Participants have one month to read the manuscript, after which they convene on campus with the author and collectively offer four hours of feedback. The centers cover all costs. Thirty-seven faculty members have participated in the Dickey Center program to date (a rate of about six per year), and more than 20 books have been published.

“We try to share information about this program with junior faculty as soon as they are hired because they are the ones who stand to benefit the most from successful publication of their work,” says Wohlforth, associate director of the Dickey Center, who adds that senior faculty may also apply to the program. “Publications are hard to come by, competition is high, publishers aren’t producing as many books as they used to. You want to make sure the product you’re sending out is as good as it can possibly be.”

The Leslie Center, which will convene its fourth manuscript review during winter term, started its own program when the Dickey Center began receiving a number of humanities manuscripts, which were outside the center’s international focus. Director Adrian Randolph had participated in a number of manuscript seminars as a reviewer and felt the program was also a great fit for the Leslie Center.

books

Sixteen of the more than 20 books that faculty members have published following participation in Dartmouth’s rigorous manuscript peer-review program. Begun in 2002 by the Dickey Center for International Understanding, the Leslie Center for the Humanities joined the effort last year. (Photo by Joseph Mehling ’69)

“This is one of the key things a humanities center should do: create opportunities for faculty to get intense feedback on their work,” says Randolph. “This helps improve the quality of their texts and the chances of their completed manuscripts being published.”

English Professor Colleen Boggs had her manuscript, Transnationalism and American Literature: Literary Translation 1773-1892, reviewed through the Dickey Center’s program in 2004, and in February will have her new manuscript reviewed through the Leslie Center. “I found the program to be incredibly helpful,” says Boggs. “When you’re a junior faculty member you’re expected to produce the tenure book, and you’ve never written a book before. So having people help you with that and walk you through that process is really wonderful. I encourage all my junior faculty colleagues to participate. I also encourage them to be thoughtful about selecting outside readers, to think about inviting the really important people in the field.”

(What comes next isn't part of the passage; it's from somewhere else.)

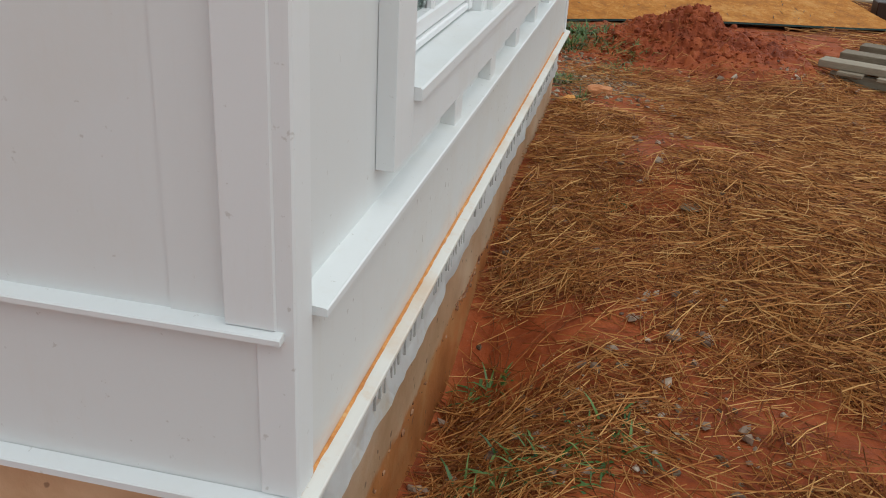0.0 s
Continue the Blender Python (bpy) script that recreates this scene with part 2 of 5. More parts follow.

That’s exactly what Assistant Professor of Government Sonu Bedi did. The legal theorist invited two prominent scholars from his field, Chrandran Kukathas from the London School of Economics and Stephen J. Macedo from Princeton. Not only did the seminar provide invaluable feedback that helped clarify his arguments in Rejecting Rights, which had already been accepted for publication by Cambridge Press (it was published last April), he also got cover blurbs endorsing his book from Kukathas and Macedo.

“It was great to have these two big names read my work and to establish a professional relationship with them,” Bedi says. “This is such a great program. My friends who teach at other schools don’t have this. I think it’s a real commitment that Dartmouth does this and shows the College cares about the research of junior faculty.”

When Coffey submitted her manuscript on Mexican murals to the Dickey Center program in spring 2009, How Revolutionary Art Became Official Culture: Murals, Museums, and the Mexican State had already been accepted for publication (by Duke University Press). “I thought it was done and I really didn’t see any place to change it other than just tweaks. But after the seminar my manuscript changed dramatically,” says Coffey, who cites colleague Lisa Baldez’s suggestion to include more gender analysis as especially helpful. “The process was intense and exhausting. It’s the most extensive kind of feedback you’ll get on your work in your entire career. I think the press would’ve been satisfied with the tweaks, but now I feel like it’s a better book.”